## [Exercise description]
Wherever a line below holds the word "with", copy that line.

------ The input

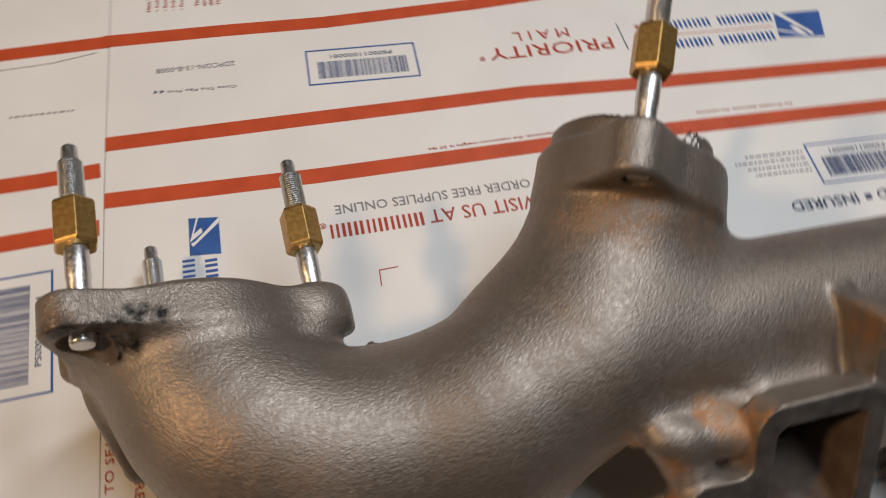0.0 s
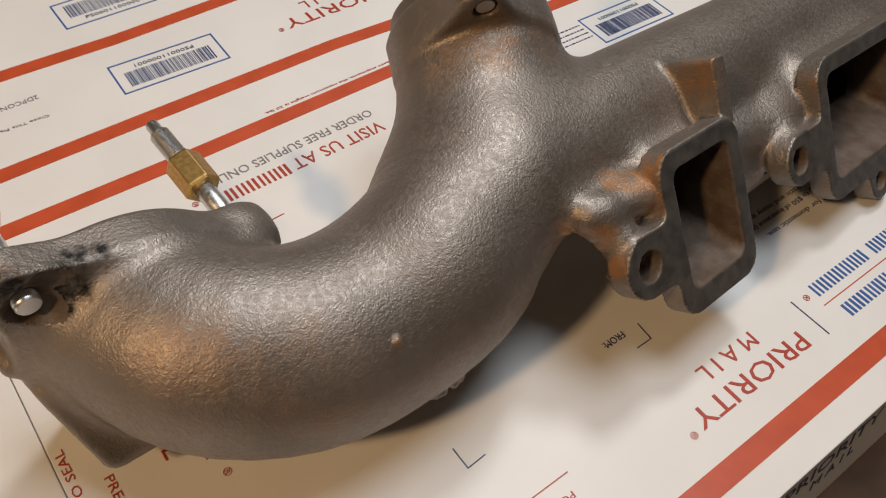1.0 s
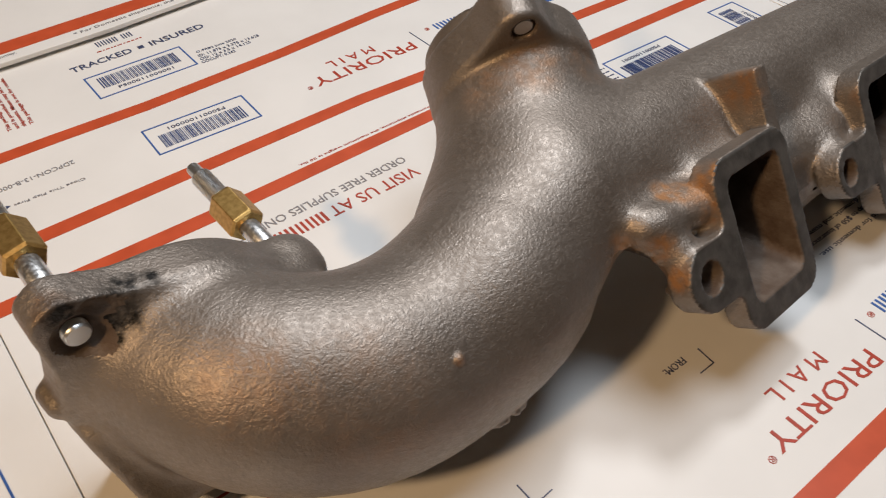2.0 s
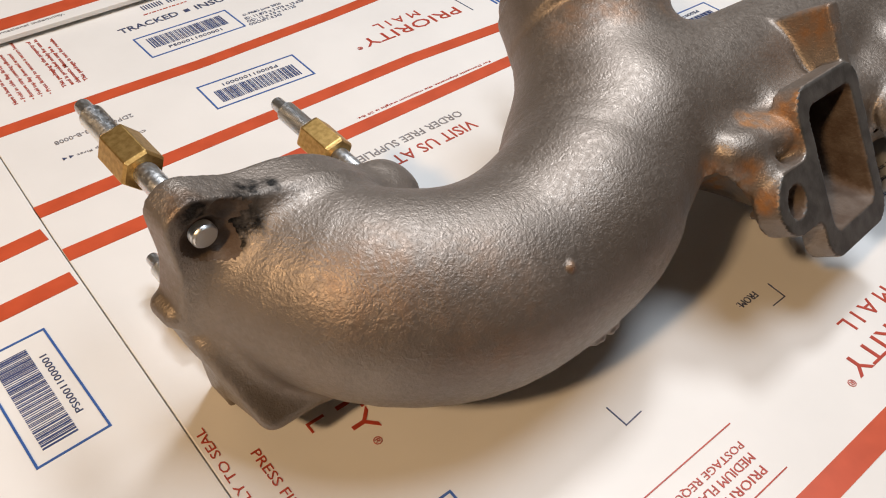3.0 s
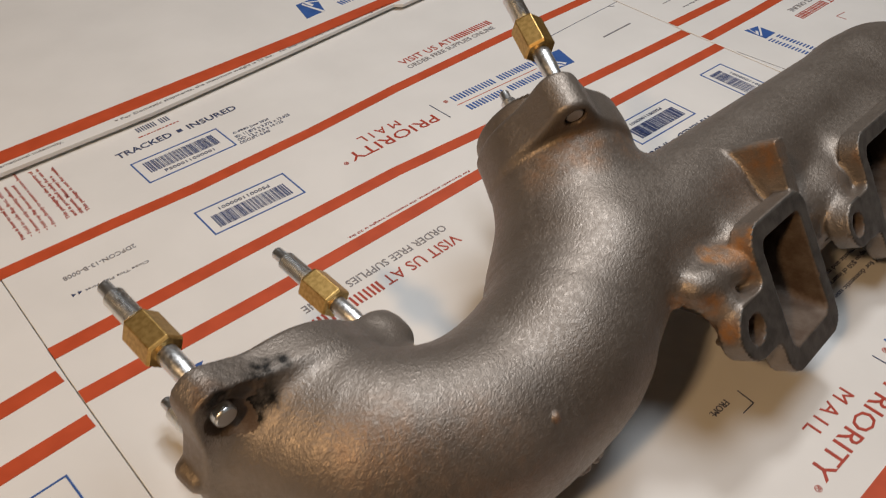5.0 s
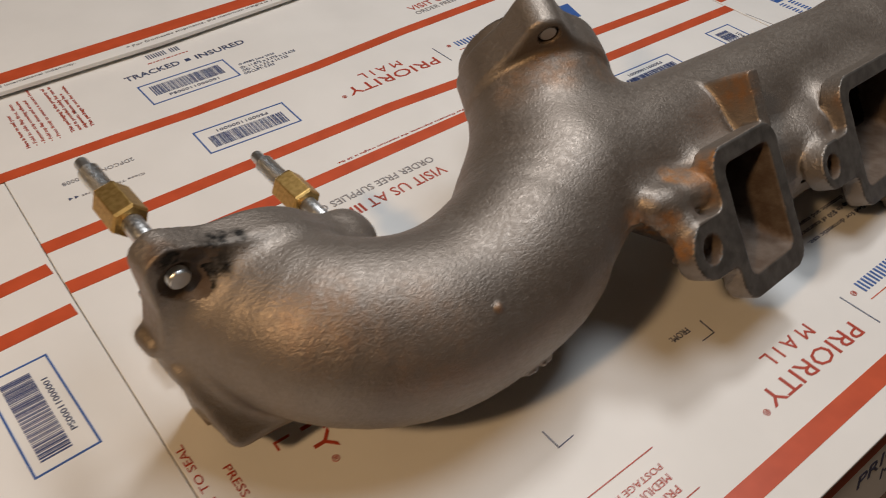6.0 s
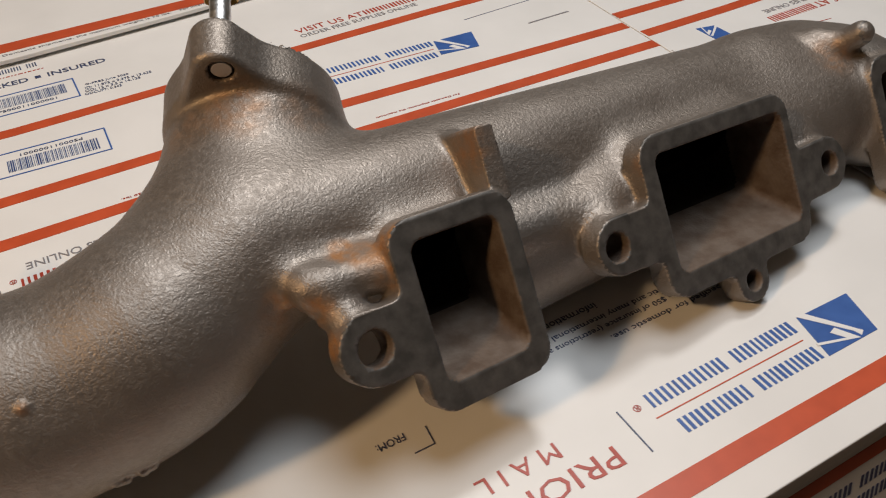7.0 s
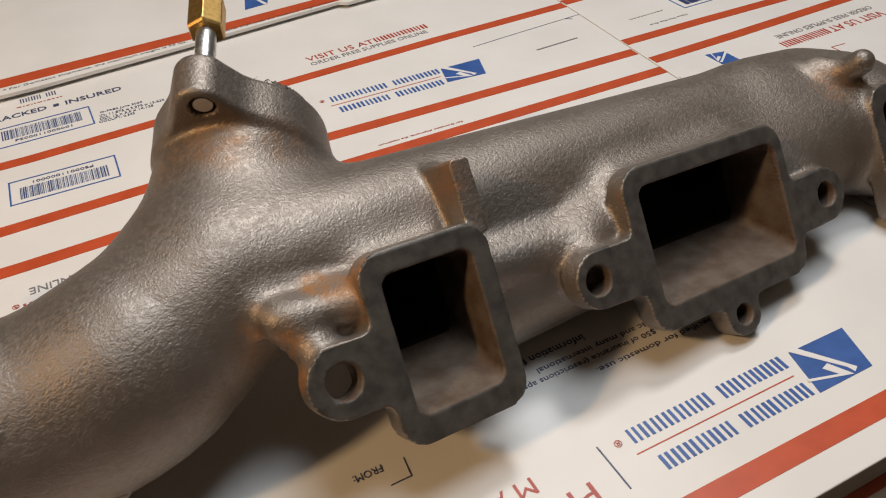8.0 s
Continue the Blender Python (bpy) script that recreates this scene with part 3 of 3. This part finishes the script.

------------
------ The input

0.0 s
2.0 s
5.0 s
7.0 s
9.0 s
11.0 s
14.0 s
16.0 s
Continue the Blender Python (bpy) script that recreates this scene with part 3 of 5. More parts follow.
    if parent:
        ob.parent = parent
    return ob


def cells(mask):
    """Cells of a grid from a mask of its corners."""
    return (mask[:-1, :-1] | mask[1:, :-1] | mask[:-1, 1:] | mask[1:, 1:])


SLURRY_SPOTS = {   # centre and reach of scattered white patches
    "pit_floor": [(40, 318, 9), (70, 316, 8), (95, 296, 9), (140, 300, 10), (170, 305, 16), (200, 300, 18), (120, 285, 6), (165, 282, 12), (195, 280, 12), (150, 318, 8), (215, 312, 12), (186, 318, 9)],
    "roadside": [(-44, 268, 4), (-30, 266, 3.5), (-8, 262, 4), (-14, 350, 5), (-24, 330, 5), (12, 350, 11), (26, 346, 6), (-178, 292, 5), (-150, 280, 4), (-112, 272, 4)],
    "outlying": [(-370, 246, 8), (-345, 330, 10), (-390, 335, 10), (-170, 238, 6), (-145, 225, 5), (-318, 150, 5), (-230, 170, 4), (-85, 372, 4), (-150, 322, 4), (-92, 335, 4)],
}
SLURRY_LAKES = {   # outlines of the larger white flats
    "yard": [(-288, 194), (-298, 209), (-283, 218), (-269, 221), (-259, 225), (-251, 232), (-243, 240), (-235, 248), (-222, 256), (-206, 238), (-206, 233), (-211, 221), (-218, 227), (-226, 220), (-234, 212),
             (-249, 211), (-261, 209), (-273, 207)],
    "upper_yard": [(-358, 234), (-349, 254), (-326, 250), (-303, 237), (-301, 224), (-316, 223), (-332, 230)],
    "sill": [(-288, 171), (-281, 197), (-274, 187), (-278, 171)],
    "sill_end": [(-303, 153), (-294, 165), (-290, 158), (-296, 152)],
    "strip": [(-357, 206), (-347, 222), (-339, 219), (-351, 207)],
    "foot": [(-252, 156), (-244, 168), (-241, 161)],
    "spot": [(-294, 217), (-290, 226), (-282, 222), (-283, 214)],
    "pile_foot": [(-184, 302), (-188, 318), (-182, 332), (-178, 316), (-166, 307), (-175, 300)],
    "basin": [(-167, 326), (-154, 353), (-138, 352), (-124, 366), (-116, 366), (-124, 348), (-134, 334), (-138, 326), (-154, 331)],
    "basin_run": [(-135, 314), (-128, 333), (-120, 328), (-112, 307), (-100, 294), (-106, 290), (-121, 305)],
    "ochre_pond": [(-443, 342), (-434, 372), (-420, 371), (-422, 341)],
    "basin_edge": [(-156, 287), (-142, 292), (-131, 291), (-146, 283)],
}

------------

## [Solution for this exercise]
Continue the Blender Python (bpy) script that recreates this scene with part 3 of 3. This part finishes the script.
Continue the Blender Python (bpy) script that recreates this scene with part 3 of 5. More parts follow.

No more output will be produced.